In other words, with the original potential, the particle was in a state that was also the ground state of the system. With the new potential, the particle is still in what was the ground state of the system, but the ground state of the new system is different.

 

[humanist rho]

Then how to find new ground state?

 

[humanist rho]

I didn't get the answer yet.Please help.

 

[vela]

At t=0^-, you have
$$\hat H_- = -\frac{\hbar^2}{2m}\frac{d}{dx} + \frac{1}{2}kx^2$$which has eigenstates $\phi_0(x)$, $\phi_1(x)$, ... where
$$\phi_0(x) = \left( \frac{2a\sqrt{k}}{\pi}\right)^{1/4} e^{-ax^2\sqrt{k}}$$is the ground state. Note that we haven't said anything about the state of the system. We're just talking about the eigenstates of the system.
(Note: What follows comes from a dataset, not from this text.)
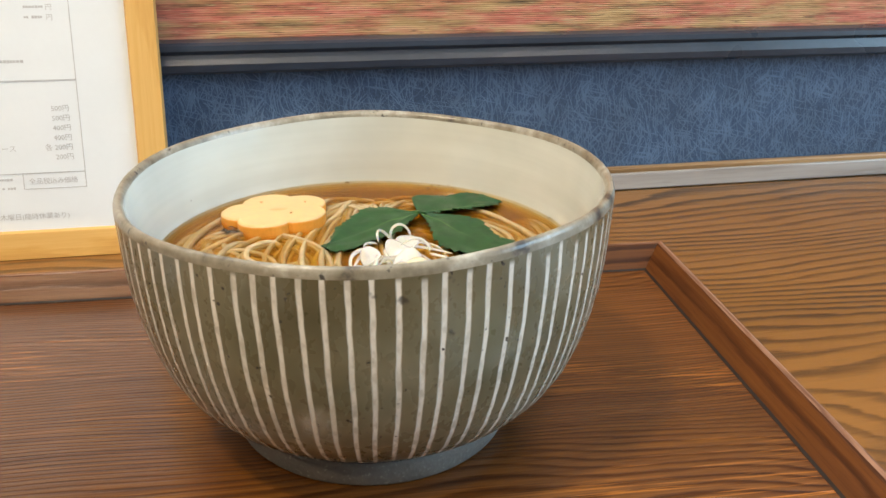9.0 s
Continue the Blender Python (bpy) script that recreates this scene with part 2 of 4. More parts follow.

At t=0⁺, the potential changes so that
$$\hat H_+ = -\frac{\hbar^2}{2m}\frac{d}{dx} + \frac{1}{2}(4k)x^2$$which has eigenstates $\chi_0(x)$, $\chi_1(x)$, ... You should be able to tell us what the ground state $\chi_0(x)$ is. Again, note that we have said absolutely nothing about what the actual state of the system is.

You're told that prior to the change, the system is in the ground state. That means $\psi(x) = \phi_0(x)$ at t=0^-. At t=0⁺, you must also have $\psi(x) = \phi_0(x)$ because the wave function evolves continuously.

Now what expression gives the probability amplitude of finding the system in the state $\chi_0(x)$ when it's in the state $\psi(x)$?